Visualizing prostate cancer Image-guided diagnostic strategies

The diagnostic pathway for prostate cancer (PCa) is rapidly evolving, with MRI playing a crucial role in patient selection for screening. However, limitations such as cost and accessibility hinder its widespread use. This thesis addresses these challenges by proposing optimized biopsy strategies and investigating 3D multiparametric ultrasound (3D mpUS) as a cost-effective alternative imaging modality.
Traditional prostate biopsy involves extensive sampling, but a more focused perilesional biopsy approach, targeting MRI-identified lesions, has proven effective while reducing patient burden. Current guidelines recommend combining MRI-targeted and systematic biopsies, but a less invasive approach may be equally effective. Additionally, in patients with negative MRI results, omitting biopsies in certain cases can reduce unnecessary biopsy without increasing mortality.
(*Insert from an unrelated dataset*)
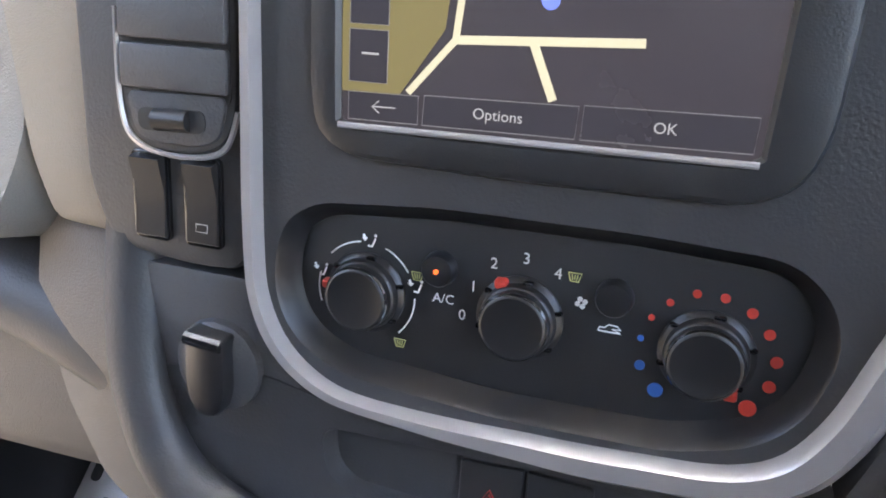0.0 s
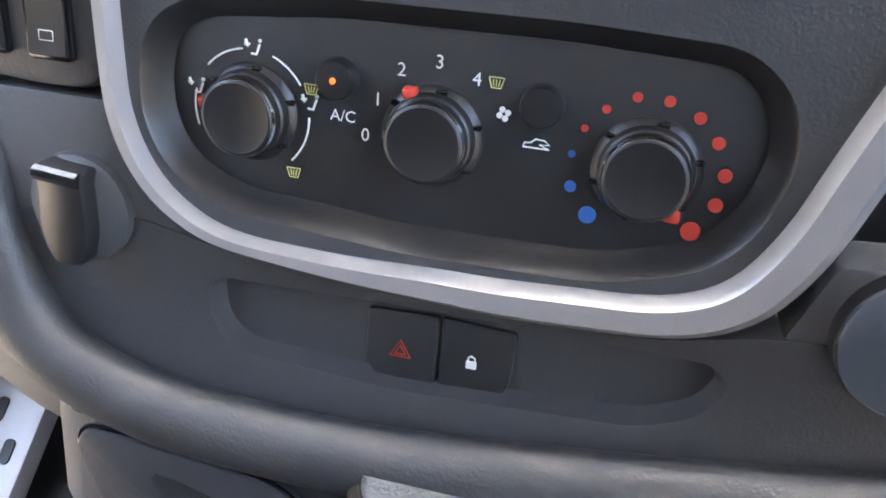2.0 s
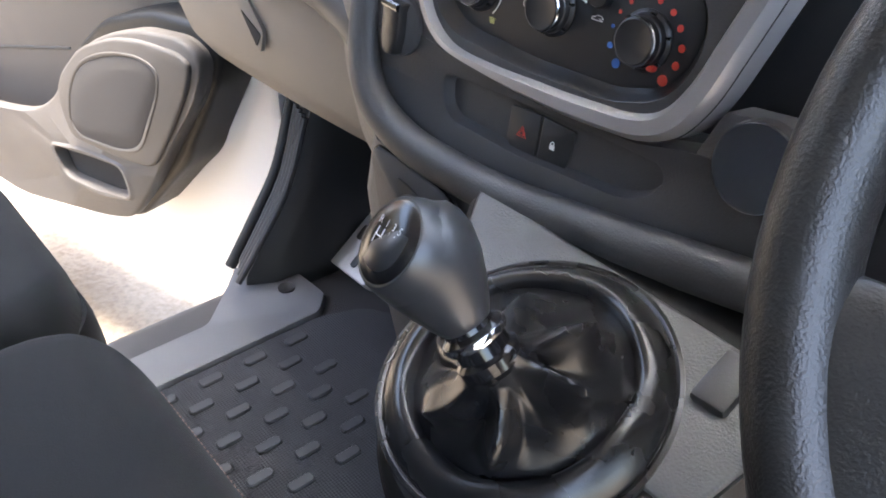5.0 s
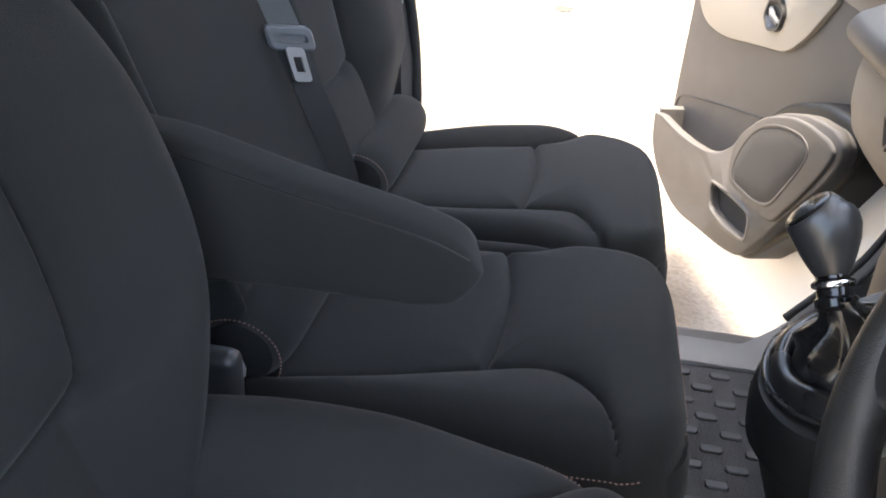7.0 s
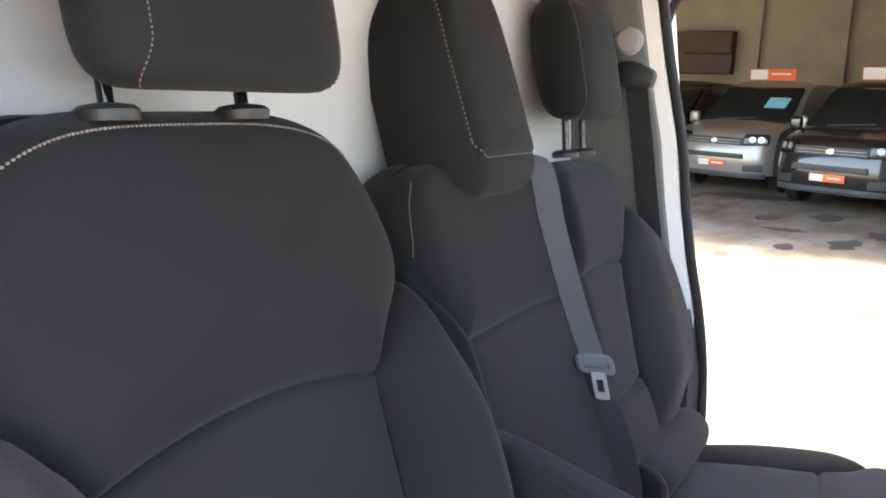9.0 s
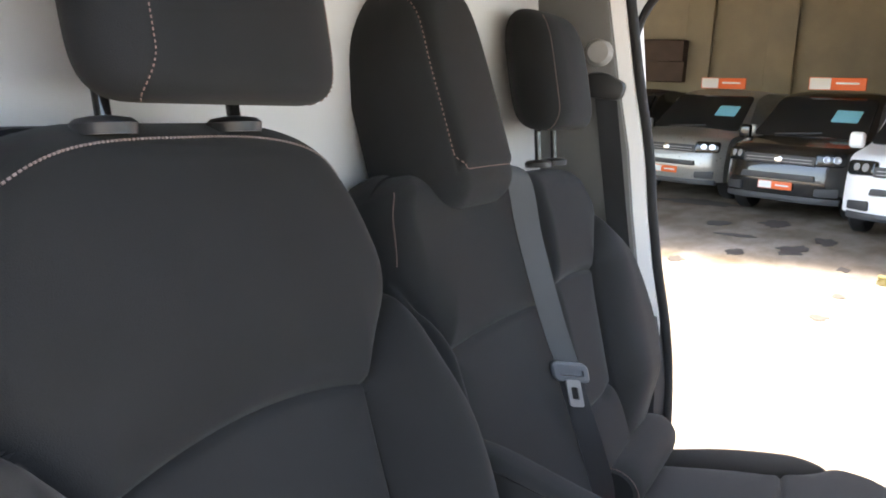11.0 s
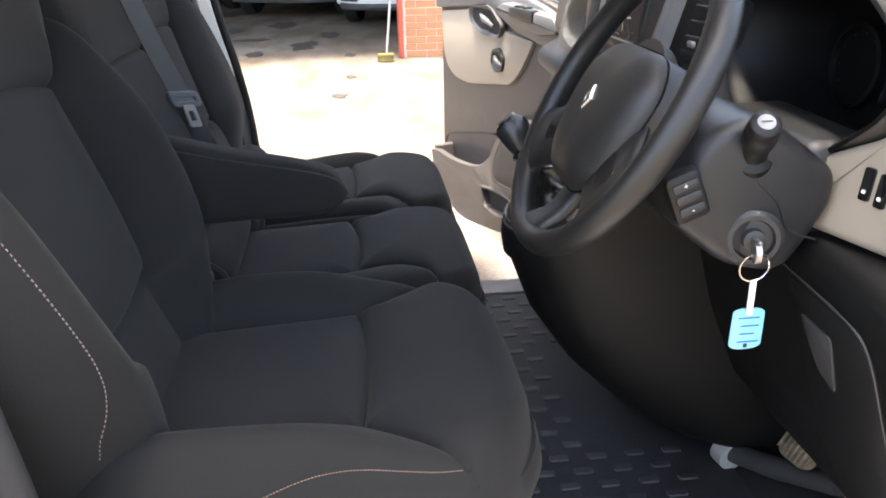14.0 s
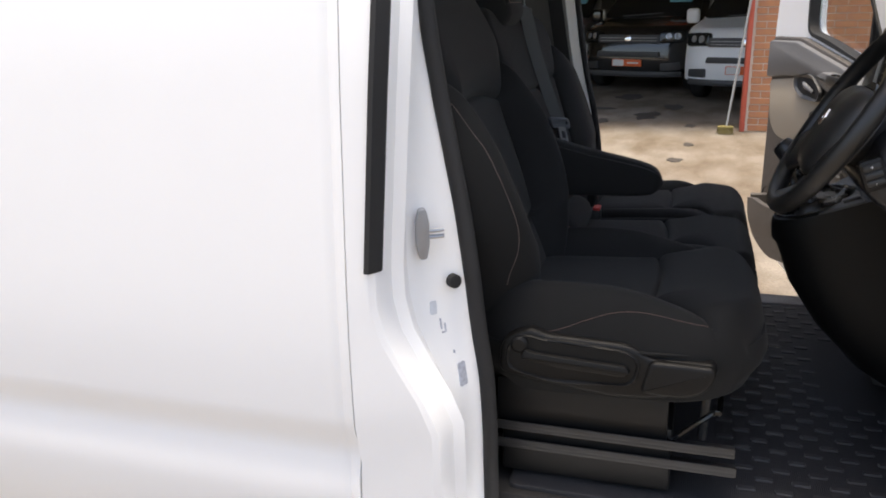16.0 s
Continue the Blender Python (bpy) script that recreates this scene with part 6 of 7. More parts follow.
part("silver_surround", rings_on(pn, [(widen(so, -0.009, -0.010), -0.006), (widen(so, -0.009, -0.010), 0.003), (widen(so, -0.0075, -0.008), 0.008), (widen(so, -0.003, -0.003), 0.008), (widen(so, -0.0005, -0.0005), 0.002), (so, -0.02)], fill=False), "silver", stack, "satin silver surround")
HV = rounded([PX(*q) for q in [(-0.055, 1.140), (-0.050, 1.156), (-0.035, 1.166), (0.02, 1.171), (0.10, 1.172), (0.155, 1.170), (0.171, 1.158), (0.177, 1.138), (0.170, 1.112), (0.155, 1.096), (0.122, 1.086), (0.05, 1.084), (-0.022, 1.089), (-0.044, 1.100), (-0.055, 1.119)]], 0.012)
hc = PX(0.06, 1.128)
hs = star(HV, hc, 360)
so2 = star(SIL, hc, 360)
part("fascia_plate", rings_on(pn, [(so2, 0.0), (hs, 0.0)], fill=False), "dark", stack, "charcoal fascia plate")
part("recess_edge", rings_on(pn, [(hs, 0.0), (inset(hs, 0.0012), -0.0012), (inset(hs, 0.0040), -0.0080), (inset(hs, 0.0080), -0.0115)], fill=False), "knob", stack, "gloss black edge of the heater recess")
face = Plane(pn(0, 0, -0.0115), pn.u, pn.v)
part("heater_face", rings_on(face, [(inset(hs, 0.0070), -0.002), (inset(hs, 0.0078), 0.0006), (inset(hs, 0.0100), 0.0013)]), "black", stack, "black heater control face")


def FX(x, z):
    return ((x - 0.116) * 1.04 + 0.056, ((z - 1.145) / 0.987 - 0.0694) * 1.04 + 0.0694)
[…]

This thesis also explores ultrasound-based computer-aided diagnosis (CAD) as an alternative to MRI for PCa detection. A study involving 715 patients will use 3D mpUS, incorporating B-mode, shear-wave elastography, and contrast-enhanced ultrasound. The data will help develop an AI algorithm for PCa detection. High-quality pathology-based ground truth data ensures accurate AI training, and a novel framework for mapping pathology to ultrasound images has achieved promising results with a mean registration error of 3.5 mm.
The development of 3D mpUS could revolutionize PCa diagnostics by providing a cost-effective, time-efficient, and accurate alternative to MRI. If validated, it may replace or complement MRI, improving risk stratification while reducing unnecessary biopsies and patient burden.